Por uma Convivência Eleitoral mais Plácida

São Paulo, 4 de outubro de 1998, doze horas.

Carros se amontoam nos arredores dos principais colégios "eleitorais". Como num dia qualquer de rush, motoristas ansiosos definem arbitrariamente a sua "preferencial". Filas de pessoas, na porta das escolas, murmuram sob o sol: "que absurdo, que absurdo". Alados teenagers vem engrossar as fileiras dentro e fora das seções, exercendo o seu direito de voto alienado e/ou de cabresto.

Três indagações básicas acerca do momento atual: aumentou o número de automóveis? aumentou o número de votantes? cresceu, no Brasil, o chamado "poder jovem"?

Não, não, e não. É a informática, que chegou para modernizar e agilizar o nosso processo eleitoral! Se antes você demorava meia hora para parar o carro, entrar na zona, subir as escadas, achar a seção, apresentar o título, pegar a cédula, marcar os candidatos, depositar o voto e assinar a lista — agora você demora quatro vezes mais.

Isso pois trocamos os trâmites daquele pedaço de papel ancestral pelas sofisticadíssimas urnas com botões de apertar. Isso pois os nossos benquistos engenheiros de tráfego — superestimando a vazão provida pela parafernália computadorizada — trataram de diminuir o número de urnas por seção eleitoral.

Três singelos insights pós empurra-empurra votacional: por quê não se vota pela Internet? por quê não se troca o chatíssimo horário eleitoral gratuito por detalhadas home-páginas dos candidatos? por quê não se substitui a fatigante apuração televisiva por divulgações de boletins virtuais na WWW?

Imagine não ter de acordar cedo para votar. Imagine não ter de esperar a sua vez de votar. Imagine não ter de perder o domingo inteiro para votar.

Imagine escolher o seu candidato por critérios os mais complicados, tais como: quilômetros de metrô anunciados, número de casas populares (a edificar), verba estimada para educação e cultura, propostas na área da saúde, soluções para o desemprego e a segurança pública. Imagine vasculhar-lhe o passado: número de escândalos por temporada, indícios comprovados de corrupção, assiduidade no plenário, número de projetos aprovados, número de projetos rejeitados, leis que pegaram, emendas em voga.

Que tal dispor de resultados comparativos entre gestões diferentes? Que tal consultar, via e-mail, o seu candidato, tirando dúvidas acerca do programa de governo? Que tal trocar os maquiados debates da telinha por enfrentamentos, em chats, on-line?

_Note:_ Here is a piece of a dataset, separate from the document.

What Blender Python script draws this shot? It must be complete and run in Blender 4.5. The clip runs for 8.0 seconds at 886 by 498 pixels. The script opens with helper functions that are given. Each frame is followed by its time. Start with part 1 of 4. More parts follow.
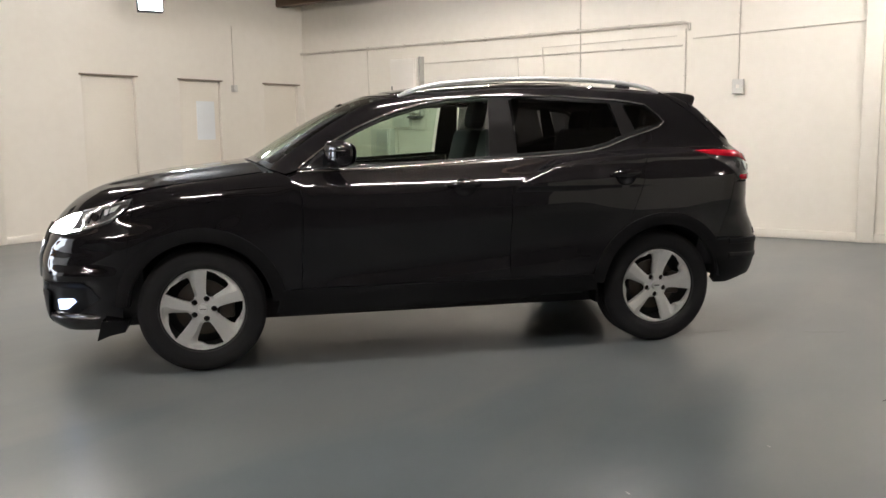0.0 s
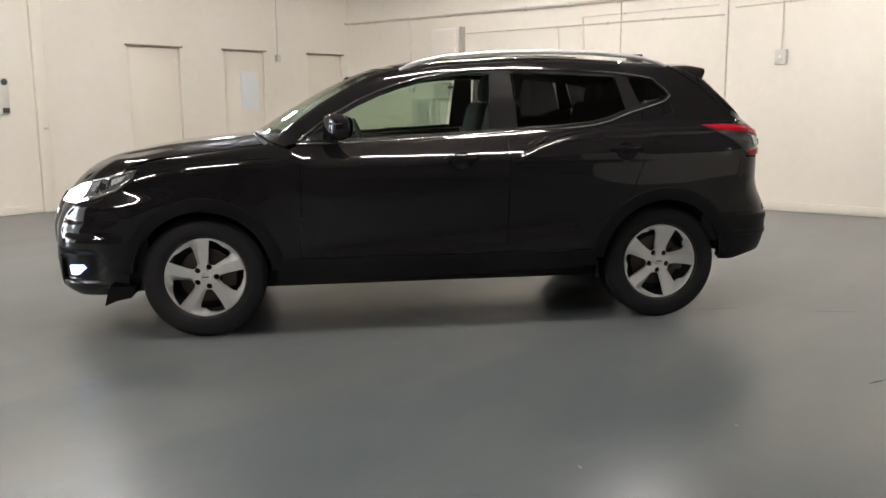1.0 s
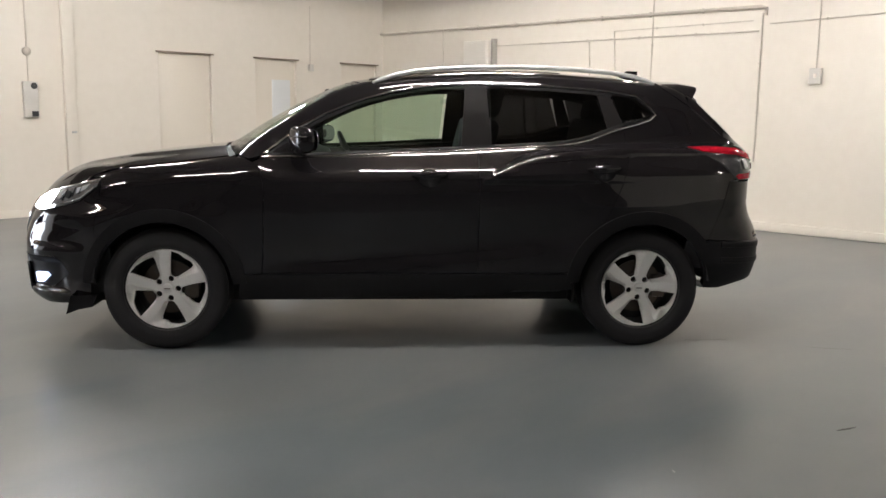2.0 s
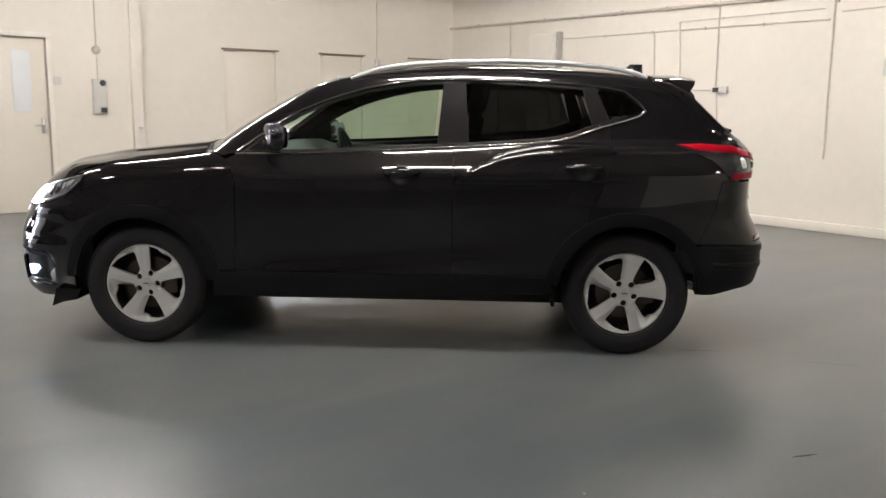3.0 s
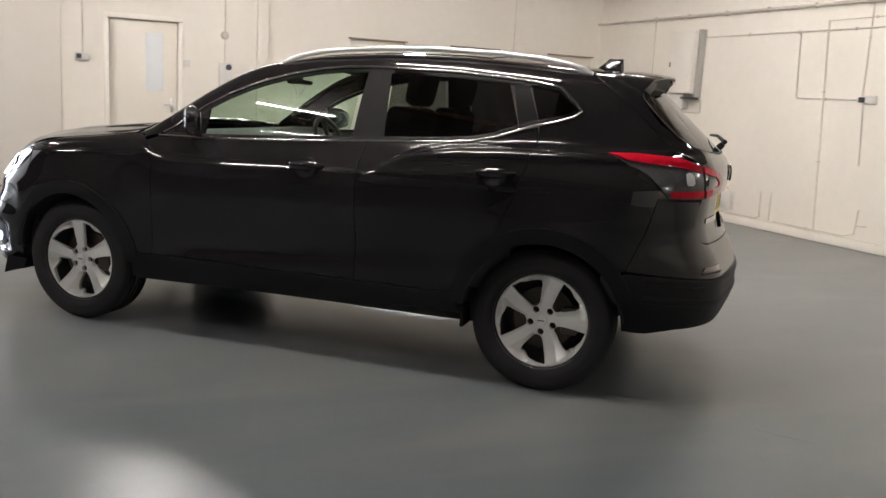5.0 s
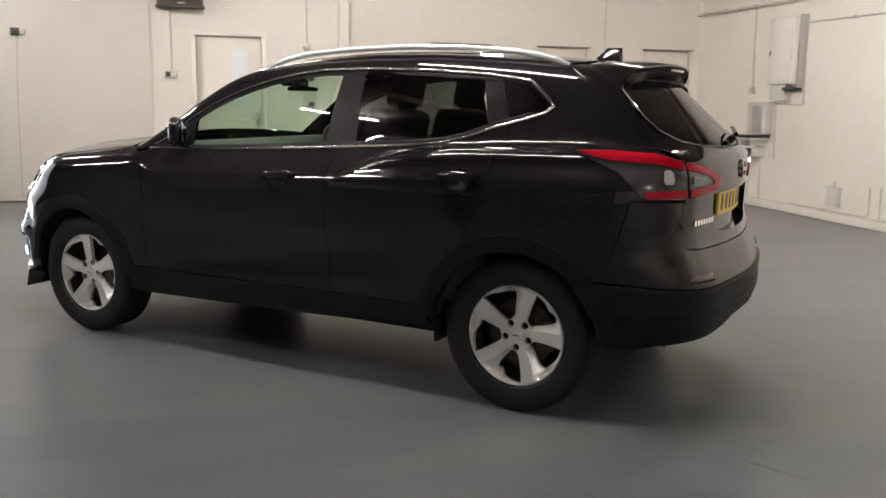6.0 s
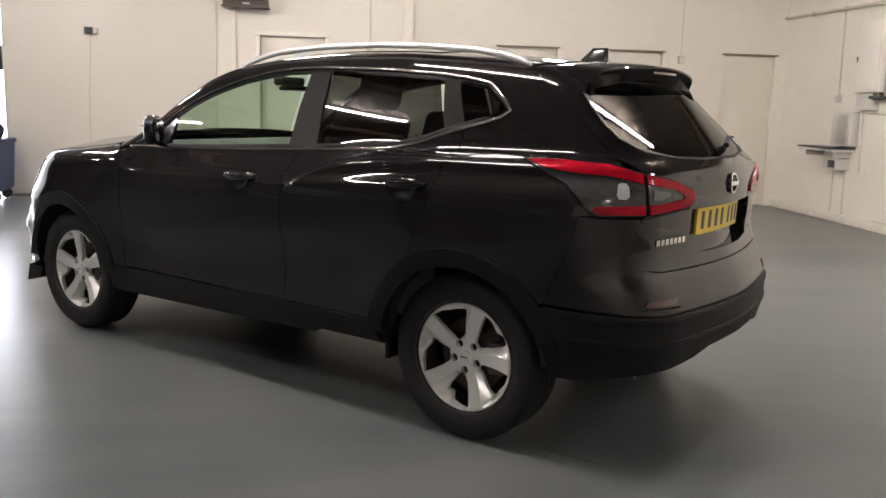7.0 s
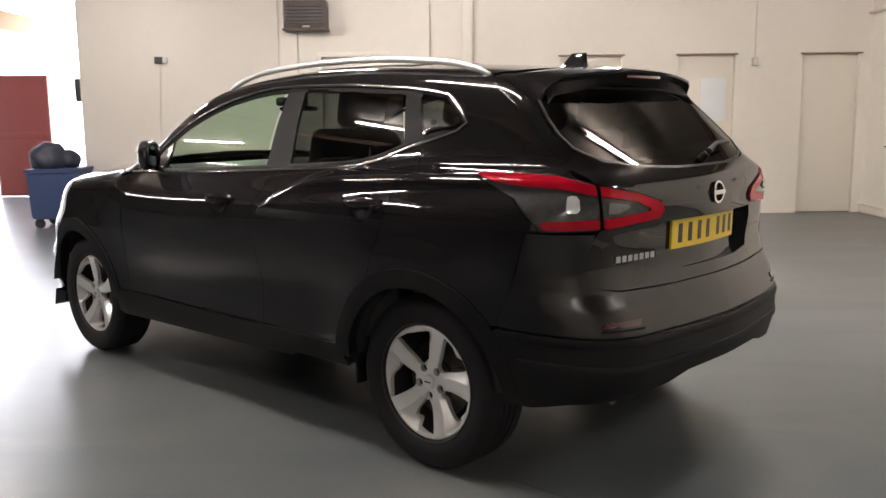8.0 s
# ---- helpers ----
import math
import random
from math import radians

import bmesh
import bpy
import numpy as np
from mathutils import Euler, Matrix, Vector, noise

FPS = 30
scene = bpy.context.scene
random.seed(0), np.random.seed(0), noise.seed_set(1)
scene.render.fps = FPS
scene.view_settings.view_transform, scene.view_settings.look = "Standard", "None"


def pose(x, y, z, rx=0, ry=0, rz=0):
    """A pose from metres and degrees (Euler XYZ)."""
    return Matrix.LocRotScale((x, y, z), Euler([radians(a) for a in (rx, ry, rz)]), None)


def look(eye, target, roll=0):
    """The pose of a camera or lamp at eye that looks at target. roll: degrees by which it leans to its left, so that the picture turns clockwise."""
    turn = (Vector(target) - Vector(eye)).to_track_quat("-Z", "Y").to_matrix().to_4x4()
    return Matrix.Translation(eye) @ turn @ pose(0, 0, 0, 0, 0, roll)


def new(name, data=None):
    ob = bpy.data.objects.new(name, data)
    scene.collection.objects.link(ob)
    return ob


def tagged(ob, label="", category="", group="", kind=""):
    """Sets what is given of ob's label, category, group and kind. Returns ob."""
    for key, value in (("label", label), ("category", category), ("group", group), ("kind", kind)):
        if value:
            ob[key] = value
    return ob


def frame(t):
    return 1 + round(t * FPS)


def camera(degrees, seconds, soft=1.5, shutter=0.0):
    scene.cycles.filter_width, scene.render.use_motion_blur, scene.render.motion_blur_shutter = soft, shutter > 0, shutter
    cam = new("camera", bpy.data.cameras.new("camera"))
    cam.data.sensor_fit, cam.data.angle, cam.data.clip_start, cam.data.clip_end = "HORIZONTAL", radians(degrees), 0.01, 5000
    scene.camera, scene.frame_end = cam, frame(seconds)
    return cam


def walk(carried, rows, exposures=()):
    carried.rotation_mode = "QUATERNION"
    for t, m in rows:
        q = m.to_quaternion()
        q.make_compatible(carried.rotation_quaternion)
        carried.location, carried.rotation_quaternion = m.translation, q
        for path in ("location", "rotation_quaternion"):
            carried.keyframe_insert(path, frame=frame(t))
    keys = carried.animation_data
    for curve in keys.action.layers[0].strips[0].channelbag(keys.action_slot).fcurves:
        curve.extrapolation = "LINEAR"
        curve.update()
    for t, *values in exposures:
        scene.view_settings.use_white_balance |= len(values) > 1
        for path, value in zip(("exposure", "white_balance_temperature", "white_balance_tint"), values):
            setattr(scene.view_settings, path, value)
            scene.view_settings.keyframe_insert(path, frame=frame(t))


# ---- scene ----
cam = camera(53.9, 8.0, shutter=0.4)
PATH = [
    (0, (-4.983, -1.954, 1.256), (-3.365, -0.808, 0.995), -0.7),
    (0.5, (-4.934, -2.022, 1.256), (-3.344, -0.842, 0.968), -0.9),
    (1, (-4.797, -2.283, 1.279), (-3.276, -1.027, 0.95), -0.5),
    (1.5, (-4.592, -2.393, 1.29), (-3.109, -1.1, 0.933), -0.4),
    (1.7, (-4.494, -2.459, 1.296), (-3.026, -1.142, 0.962), 0.2),
    (3, (-3.684, -2.98, 1.326), (-2.442, -1.446, 1.004), 0.6),
    (3.5, (-3.318, -3.232, 1.325), (-2.205, -1.604, 0.994), 0.4),
    (4, (-2.92, -3.348, 1.314), (-1.909, -1.655, 0.98), 0.4),
    (4.2, (-2.757, -3.378, 1.329), (-1.766, -1.672, 0.997), 0.5),
    (5.3, (-1.806, -3.458, 1.343), (-1.092, -1.622, 0.998), 2.3),
    (5.5, (-1.649, -3.445, 1.337), (-0.987, -1.589, 0.996), 0.7),
    (6, (-1.214, -3.463, 1.341), (-0.728, -1.553, 1.001), 0.8),
    (6.5, (-0.852, -3.385, 1.333), (-0.468, -1.452, 0.994), 1.5),
    (7, (-0.519, -3.329, 1.347), (-0.274, -1.373, 1.01), 1.7),
    (7.5, (-0.254, -3.246, 1.349), (-0.118, -1.277, 1.026), 1.1),
    (8, (0.06, -3.215, 1.347), (0.059, -1.238, 1.041), -0.6),
]
walk(cam, [(t, look(eye, target, roll)) for t, eye, target, roll in PATH],
     [(0, 1.56, 6450, 12), (3.5, 1.58, 6450, 13), (5.5, 1.50, 6450, 14), (8, 1.57, 6650, 16)])

# ---- light ----
CEIL = 3.42            # underside of the ceiling
XB, YA = 5.645, 8.355  # inner faces of the two far walls
XL, YN = -15.0, -9.0   # the two walls behind the walk
WALL_END = -4.66       # where the far wall stops at the daylight bay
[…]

E que tal ver-se livre da programação repetitiva, lenta e enfadonha dedicada à apuração dos votos nos mais de vinte estados? E que tal acabar com as bocas-de-urna, com os cabos eleitorais mercenários — entregadores de adesivos, bandeiras, santinhos, camisetas, bonés e botons — que só fazem emporcalhar a cidade?

Essa pequena revolução de costumes requer, no entanto, uma consciência política como nunca houve jamais. Afinal o eleitorado de hoje não se seduz pelas minúcias dos planos de governo, mas sim pela plasticidade das imagens e dos efeitos especiais. Segundo Rubem Alves, é uma verdade que se arrasta desde os tempos áureos de Maquiavel, que afirmava: "o príncipe, antes de justo, deve parecer ser justo". Segundo historiografia recentemente evocada, tal verdade se arrasta desde os tempos cesáreos, em que se afirmava: "a mulher de César, além de honesta, deve parecer honesta."

Desanimados revolucionários de outrora, como Gabeira, o verde deputado, enxergam na consagração do marketing e das imagens, o início do descaso pelas instituições e agremiações políticas, antes exultadas. Diz ele que, com a introdução do voto facultativo, a disputa ficaria relegada a planos obscuros, muito aquém das luzes da ribalta — como acontece nos Estados Unidos e na Velha Europa.

Talvez fosse melhor.

Talvez assim acabássemos com os superstars, com os super-heróis e com os super-patetas que ainda prometem salvar a pátria. Talvez findasse o glamour da profissão política, redimensionada para o patamar de uma ocupação qualquer, trivial, prosaica.

Talvez, então, o processo eleitoral se tornasse mais humano, menos mundano, mais eficiente e menos transcendental.